One-sided test (positive)

We now have an alternative hypothesis that only posits positive differences. We have defined difference as ‘Placebo’ - ‘Nootropics’, so this positive hypothesis is as follows: \[\mathcal{H}_{A+}: \mu_P - \mu_N > 0,\] which means that this hypothesis expects Nootropics to be lower than Placebo. Now, the right tail of the distribution is the extreme tail, so we look to the right of the observed t-value:

Since the observed t-statistic is in the opposite direction of what the alternative hypothesis predicts, the p-value is quite high (i.e., close to 1) and we fail to reject the null hypothesis.

One-sided test (negative)

We now have an alternative hypothesis that only posits negative differences. We have defined difference as ‘Placebo’ - ‘Nootropics’, so this negative hypothesis is as follows: \[\mathcal{H}_{A-}: \mu_P - \mu_N < 0,\] which means that this hypothesis expects Nootropics to be greater than Placebo. For the negative hypothesis, the left tail of the distribution is the extreme tail, so we look to the left of the observed t-value:

Since the observed t-statistic is in the same direction of what the alternative hypothesis predicts, the p-value is lower than its two-sided version, and we gather more evidence against the null hypothesis.
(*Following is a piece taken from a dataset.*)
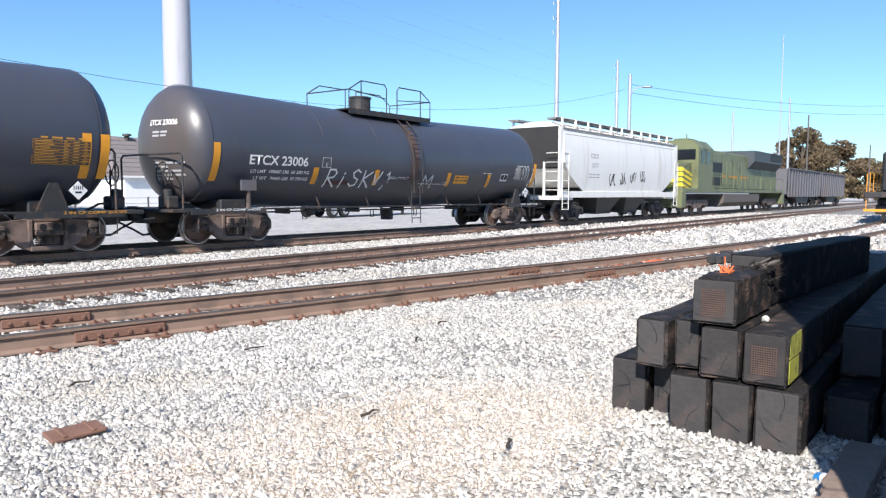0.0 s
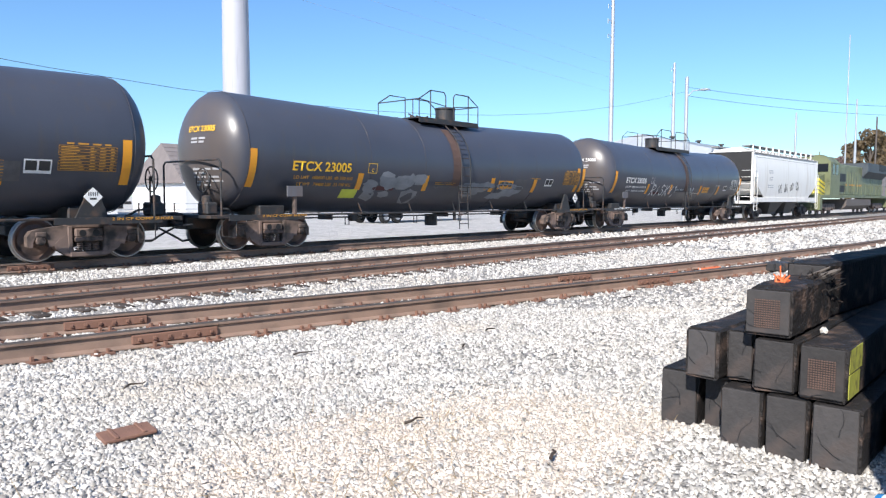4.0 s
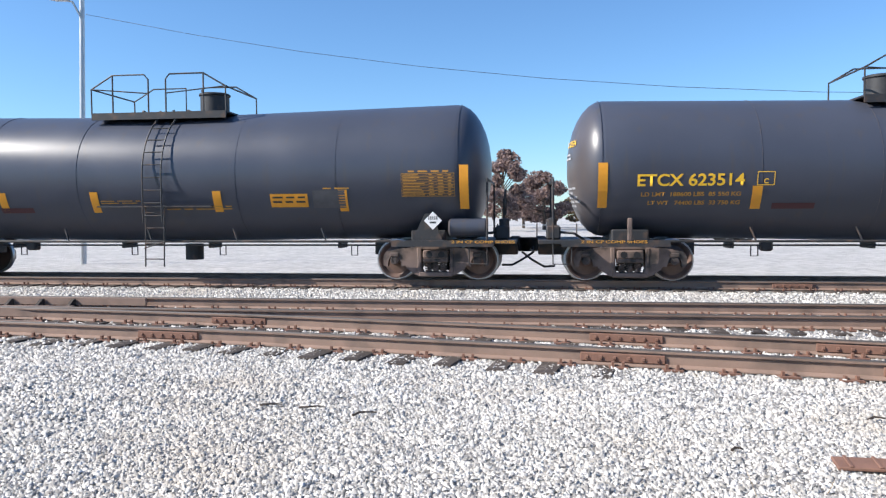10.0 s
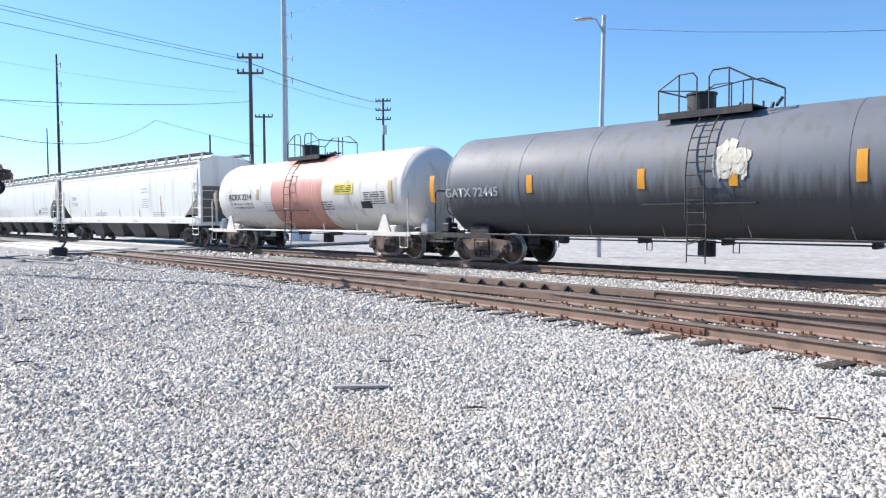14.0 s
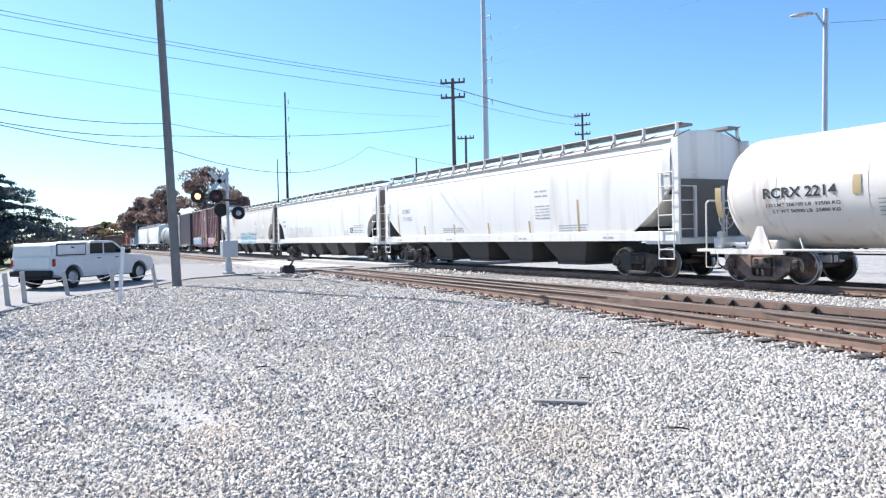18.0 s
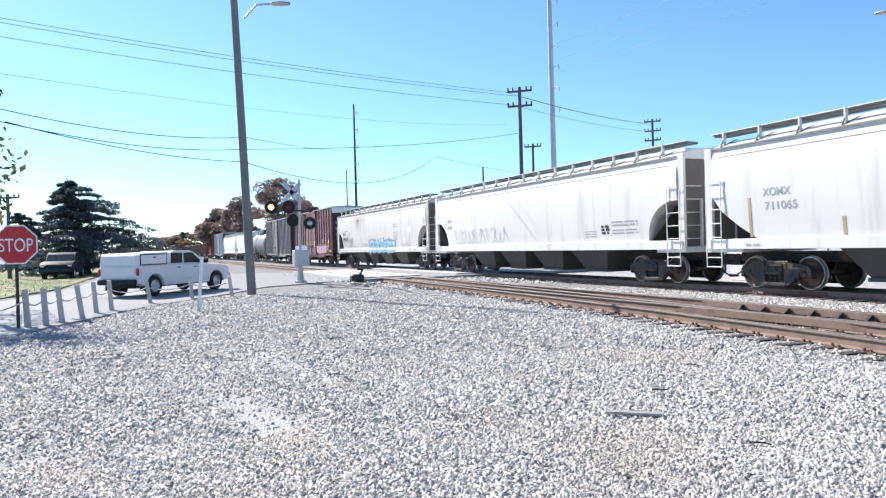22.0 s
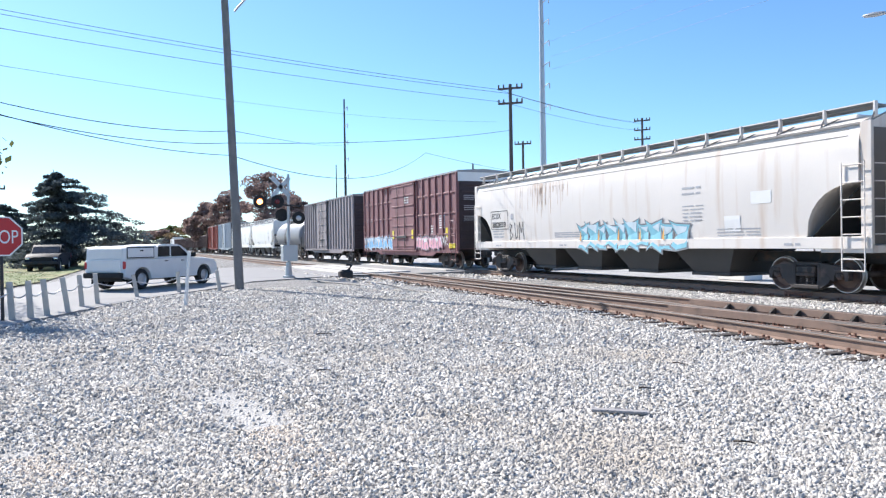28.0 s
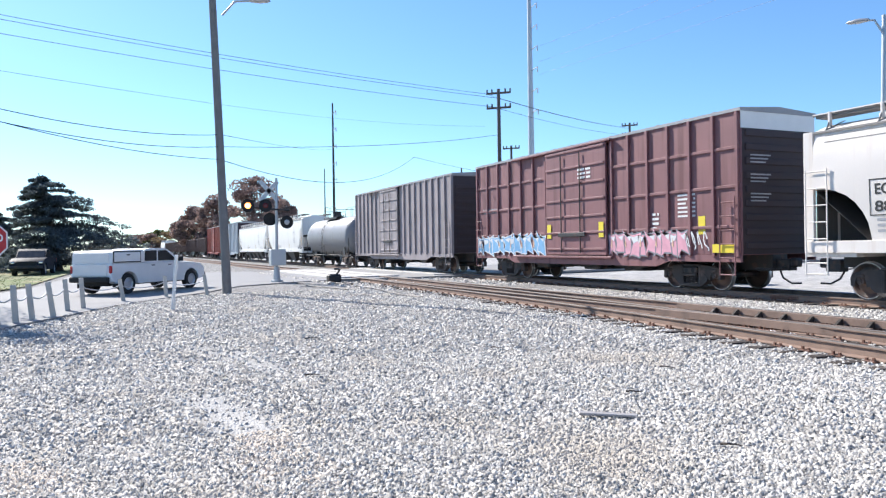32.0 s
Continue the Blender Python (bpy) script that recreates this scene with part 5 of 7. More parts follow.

Scenario 2: ‘Nootropics’ - ‘Placebo’

When our test statistic defines the group difference as ‘Nootropics’ - ‘Placebo’, a positive test statistic now indicates that Nootropics scored higher. In the example, this was the case, and so the t-statistic is now \(2.23\). In each section below, the sampling distribution is plotted, including the observed t-statistic and its corresponding p-value.

Two-sided test

One-sided test (positive)

We now have an alternative hypothesis that only posits positive differences. We have defined difference as ‘Nootropics’ - ‘Placebo’, so this positive hypothesis is as follows: \[\mathcal{H}_{A+}: \mu_N - \mu_P > 0,\] which means that this hypothesis expects Nootropics to be greater than Placebo. Now, the right tail of the distribution is the extreme tail, so we look to the right of the observed t-value:

One-sided test (negative)

We now have an alternative hypothesis that only posits negative differences. We have defined difference as ‘Nootropics’ - ‘Placebo’, so this negative hypothesis is as follows: \[\mathcal{H}_{A-}: \mu_N - \mu_P < 0,\] which means that this hypothesis expects Nootropics to be smaller than Placebo. Now, the left tail of the distribution is the extreme tail, so we look to the left of the observed t-value:

Since the observed t-statistic is in the opposite direction of what the alternative hypothesis predicts, the p-value is quite high (i.e., close to 1) and we fail to reject the null hypothesis.

Conclusion

When we test one-sided, we have to look at how we define the difference: group A - group B, or group B - group A? If the one-sided hypothesis predicts the right direction of the effect, it will yield more evidence against the null hypothesis than the two-sided test, but if it is incorrect about the direction of the effect, we usually do not have enough evidence to reject the null hypothesis. For the interactive version of these plots, you can take a look at the Shiny app.